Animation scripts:
****************

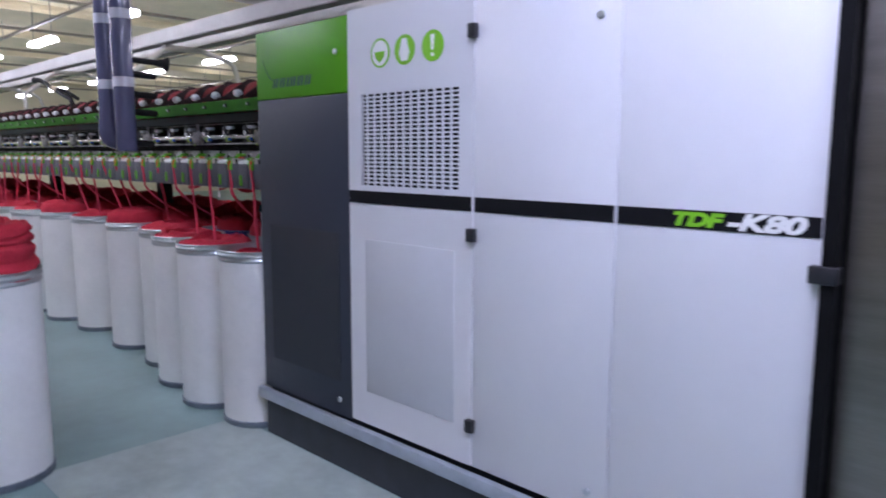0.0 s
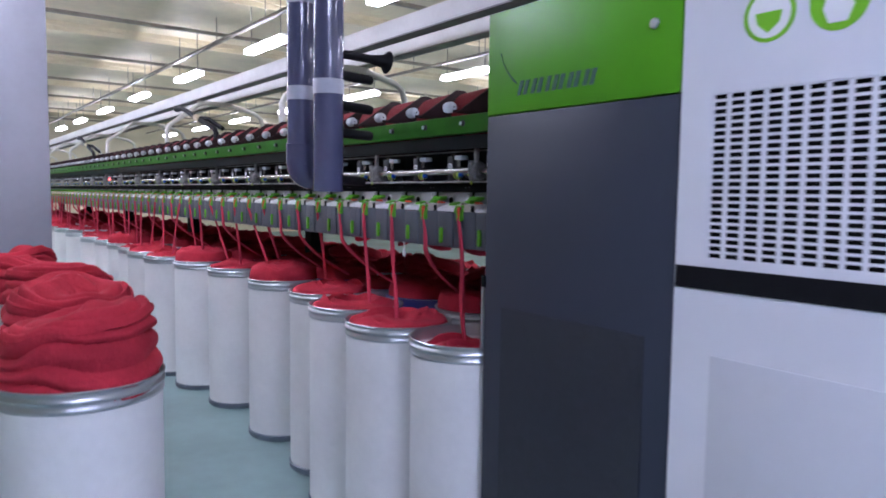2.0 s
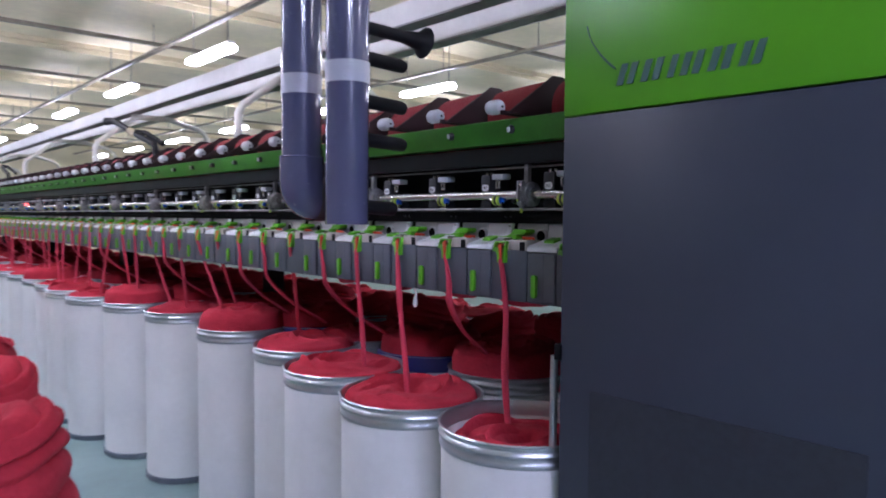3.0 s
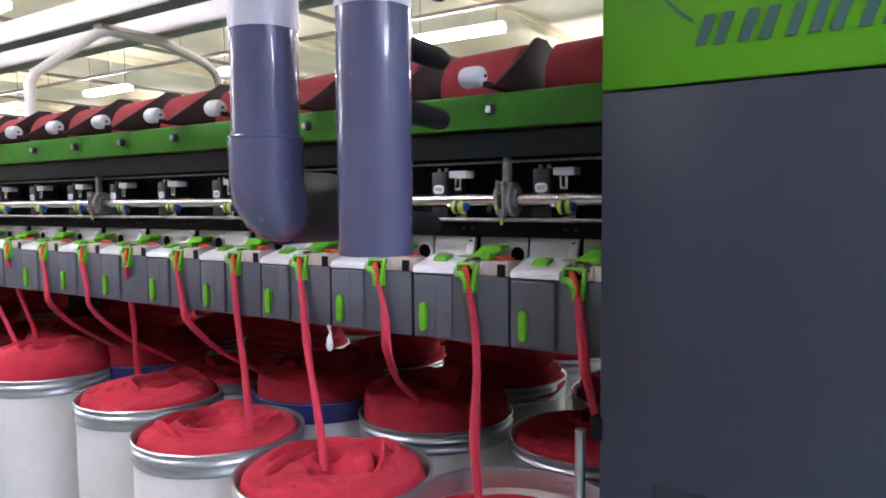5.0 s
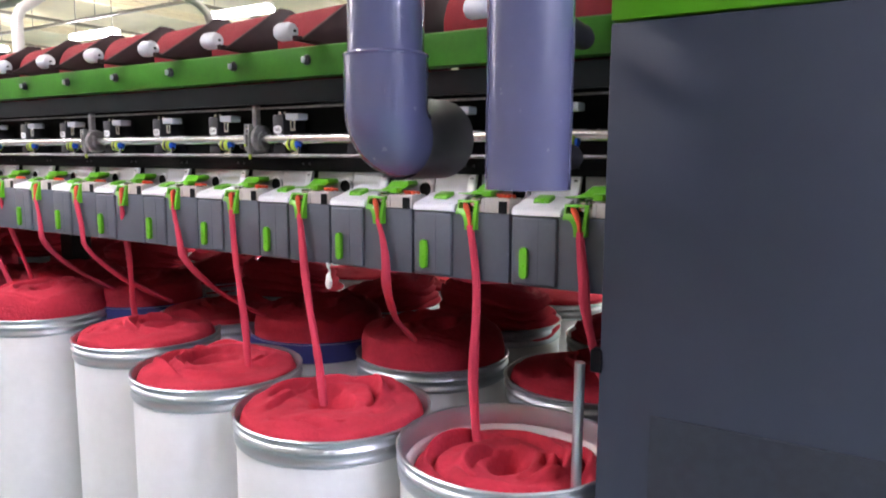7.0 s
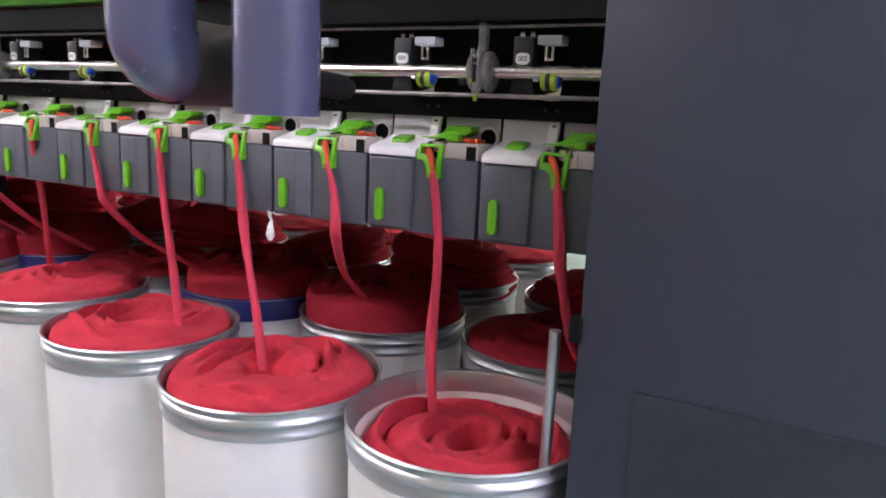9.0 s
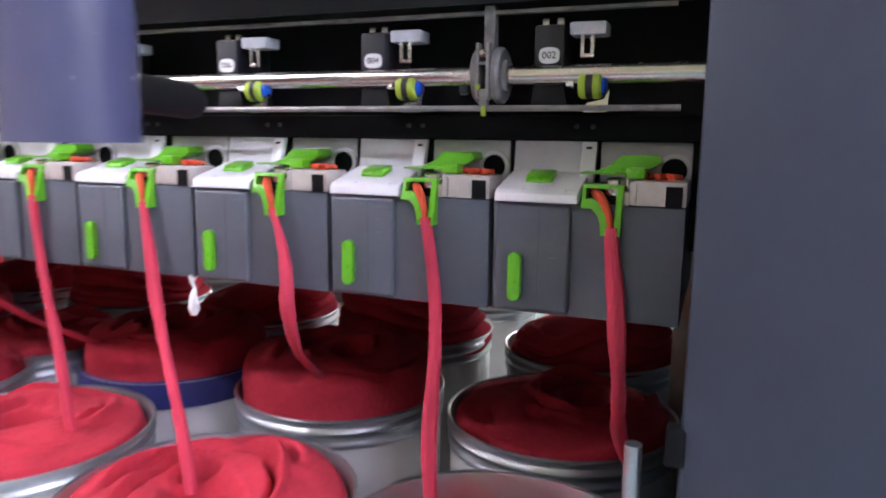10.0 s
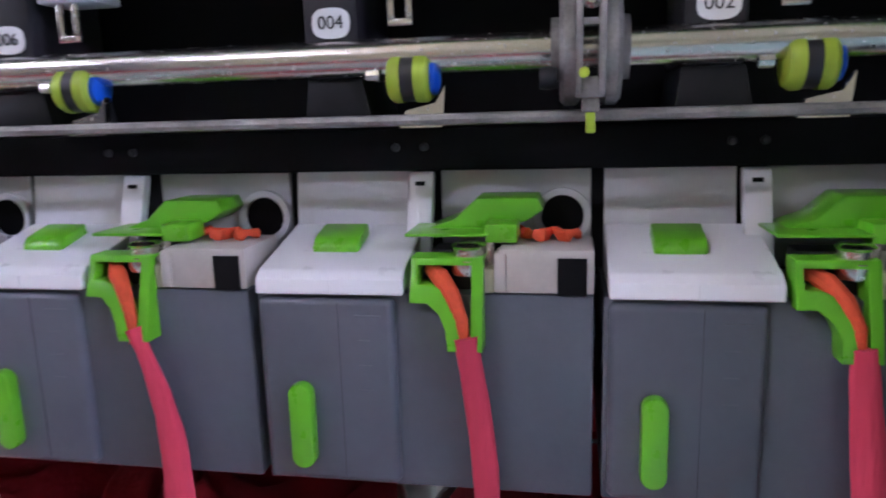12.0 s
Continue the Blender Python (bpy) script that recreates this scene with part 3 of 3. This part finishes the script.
def can_shell(name, label, group):
    c = empty(name)
    tagged(c, label, "sliver can", group)
    r = R_CAN
    part("shell", lathe([(r - 0.012, 0.03), (r - 0.008, 0.028), (r - 0.006, 0.05), (r - 0.006, H_CAN - 0.055), (r - 0.010, H_CAN - 0.055), (r - 0.011, 0.035)], 48), M_CAN, c, "white plastic can wall")
    prof = [(r - 0.012, H_CAN - 0.060), (r - 0.004, H_CAN - 0.060), (r - 0.001, H_CAN - 0.057), (r, H_CAN - 0.052), (r - 0.002, H_CAN - 0.047), (r - 0.004, H_CAN - 0.043),
            (r - 0.004, H_CAN - 0.037), (r, H_CAN - 0.033), (r + 0.002, H_CAN - 0.027), (r, H_CAN - 0.021), (r - 0.004, H_CAN - 0.017), (r - 0.004, H_CAN - 0.010),
            (r + 0.001, H_CAN - 0.007), (r + 0.003, H_CAN - 0.003), (r, H_CAN), (r - 0.005, H_CAN - 0.002), (r - 0.0115, H_CAN - 0.03)]
    part("rim", lathe(prof, 48, close=True), M_ZINC, c, "galvanised steel rim")
    prof = [(r - 0.05, 0.0), (r - 0.004, 0.0), (r, 0.005), (r - 0.001, 0.022), (r + 0.001, 0.03), (r - 0.007, 0.034), (r - 0.05, 0.01)]
    part("base_ring", lathe(prof, 48, close=True), M_BASERING, c, "dull grey steel base ring")
    return c


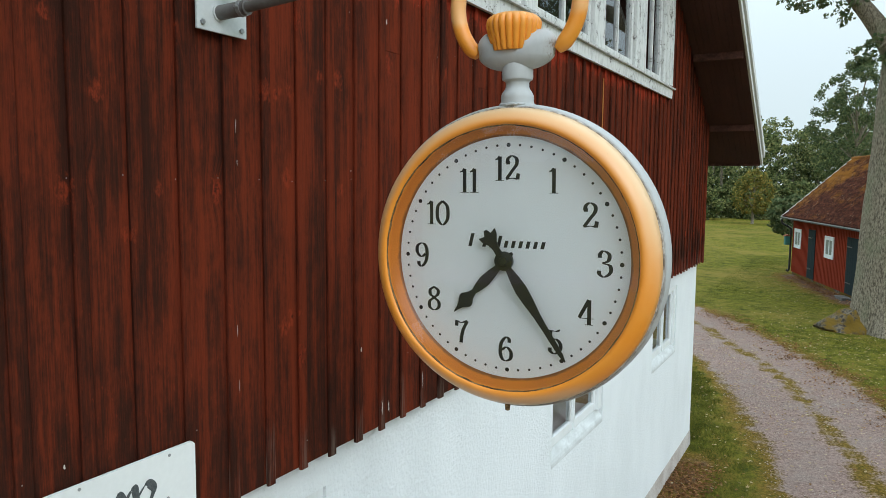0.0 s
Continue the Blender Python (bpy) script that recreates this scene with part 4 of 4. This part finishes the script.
rings, steps = [], 176
for r, h in prof:
    ring = []
    for q in range(steps):
        a = 2 * math.pi * q / steps
        flute = 0.0 if r < 0.025 else 0.0052 * (abs(math.cos(a * 11)) ** 0.7 - 0.62) * (1.0 if h < 0.605 else 0.45)
        ring.append(bm.verts.new(((r + flute) * math.cos(a), (r + flute) * math.sin(a), h)))
    rings.append(ring)
for r0, r1 in zip(rings, rings[1:]):
    for q in range(steps):
        bm.faces.new((r0[q], r0[(q + 1) % steps], r1[(q + 1) % steps], r1[q]))
bmesh.ops.remove_doubles(bm, verts=bm.verts, dist=1e-5)
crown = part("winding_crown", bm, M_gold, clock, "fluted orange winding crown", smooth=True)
crown.location = (-0.0055, -0.0120, 0.0)
bm = bmesh.new()
ring = []
for i in range(61):
    a = radians(-49) + radians(278) * i / 60
    ring.append((0.163 * math.cos(a), -0.004, 0.645 + 0.163 * math.sin(a)))
tube(bm, ring, [0.0204 * min(1.0, 0.55 + 0.30 * min(i, 60 - i)) if min(i, 60 - i) < 2 else 0.0204 for i in range(61)], 20)
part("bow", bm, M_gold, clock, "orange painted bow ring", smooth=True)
bm = bmesh.new()
tube(bm, [(-0.006, -0.036, -0.388), (-0.006, -0.036, -0.405)], [0.008, 0.006], 10)
part("drain_stub", bm, M_rust, clock, "small brown drain stub")

# ---- ground: one sheet of lawn with a gravel drive, a yard and a road ----
def steps(*runs):
    out = []
    for lo, hi, d in runs:
        out += list(np.arange(lo, hi, d))
    return np.array(out + [runs[-1][1]])


gx = steps((-2000, -200, 300), (-200, -44, 12), (-44, -9, 0.7), (-9, 9, 0.2), (9, 40, 1.5), (40, 200, 12), (200, 2000, 300))
gy = steps((-2000, -200, 300), (-200, -36, 12), (-36, -11, 0.6), (-11, 5, 0.3), (5, 30, 0.2), (30, 90, 2), (90, 200, 10), (200, 2000, 300))
X, Y = np.meshgrid(gx, gy)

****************

Write the entries above out in full, exactly, with no images.

Output of the task -
0.0 s
2.0 s
3.0 s
5.0 s
7.0 s
9.0 s
10.0 s
12.0 s
Continue the Blender Python (bpy) script that recreates this scene with part 3 of 3. This part finishes the script.
def can_shell(name, label, group):
    c = empty(name)
    tagged(c, label, "sliver can", group)
    r = R_CAN
    part("shell", lathe([(r - 0.012, 0.03), (r - 0.008, 0.028), (r - 0.006, 0.05), (r - 0.006, H_CAN - 0.055), (r - 0.010, H_CAN - 0.055), (r - 0.011, 0.035)], 48), M_CAN, c, "white plastic can wall")
    prof = [(r - 0.012, H_CAN - 0.060), (r - 0.004, H_CAN - 0.060), (r - 0.001, H_CAN - 0.057), (r, H_CAN - 0.052), (r - 0.002, H_CAN - 0.047), (r - 0.004, H_CAN - 0.043),
            (r - 0.004, H_CAN - 0.037), (r, H_CAN - 0.033), (r + 0.002, H_CAN - 0.027), (r, H_CAN - 0.021), (r - 0.004, H_CAN - 0.017), (r - 0.004, H_CAN - 0.010),
            (r + 0.001, H_CAN - 0.007), (r + 0.003, H_CAN - 0.003), (r, H_CAN), (r - 0.005, H_CAN - 0.002), (r - 0.0115, H_CAN - 0.03)]
    part("rim", lathe(prof, 48, close=True), M_ZINC, c, "galvanised steel rim")
    prof = [(r - 0.05, 0.0), (r - 0.004, 0.0), (r, 0.005), (r - 0.001, 0.022), (r + 0.001, 0.03), (r - 0.007, 0.034), (r - 0.05, 0.01)]
    part("base_ring", lathe(prof, 48, close=True), M_BASERING, c, "dull grey steel base ring")
    return c


0.0 s
Continue the Blender Python (bpy) script that recreates this scene with part 4 of 4. This part finishes the script.
rings, steps = [], 176
for r, h in prof:
    ring = []
    for q in range(steps):
        a = 2 * math.pi * q / steps
        flute = 0.0 if r < 0.025 else 0.0052 * (abs(math.cos(a * 11)) ** 0.7 - 0.62) * (1.0 if h < 0.605 else 0.45)
        ring.append(bm.verts.new(((r + flute) * math.cos(a), (r + flute) * math.sin(a), h)))
    rings.append(ring)
for r0, r1 in zip(rings, rings[1:]):
    for q in range(steps):
        bm.faces.new((r0[q], r0[(q + 1) % steps], r1[(q + 1) % steps], r1[q]))
bmesh.ops.remove_doubles(bm, verts=bm.verts, dist=1e-5)
crown = part("winding_crown", bm, M_gold, clock, "fluted orange winding crown", smooth=True)
crown.location = (-0.0055, -0.0120, 0.0)
bm = bmesh.new()
ring = []
for i in range(61):
    a = radians(-49) + radians(278) * i / 60
    ring.append((0.163 * math.cos(a), -0.004, 0.645 + 0.163 * math.sin(a)))
tube(bm, ring, [0.0204 * min(1.0, 0.55 + 0.30 * min(i, 60 - i)) if min(i, 60 - i) < 2 else 0.0204 for i in range(61)], 20)
part("bow", bm, M_gold, clock, "orange painted bow ring", smooth=True)
bm = bmesh.new()
tube(bm, [(-0.006, -0.036, -0.388), (-0.006, -0.036, -0.405)], [0.008, 0.006], 10)
part("drain_stub", bm, M_rust, clock, "small brown drain stub")

# ---- ground: one sheet of lawn with a gravel drive, a yard and a road ----
def steps(*runs):
    out = []
    for lo, hi, d in runs:
        out += list(np.arange(lo, hi, d))
    return np.array(out + [runs[-1][1]])


gx = steps((-2000, -200, 300), (-200, -44, 12), (-44, -9, 0.7), (-9, 9, 0.2), (9, 40, 1.5), (40, 200, 12), (200, 2000, 300))
gy = steps((-2000, -200, 300), (-200, -36, 12), (-36, -11, 0.6), (-11, 5, 0.3), (5, 30, 0.2), (30, 90, 2), (90, 200, 10), (200, 2000, 300))
X, Y = np.meshgrid(gx, gy)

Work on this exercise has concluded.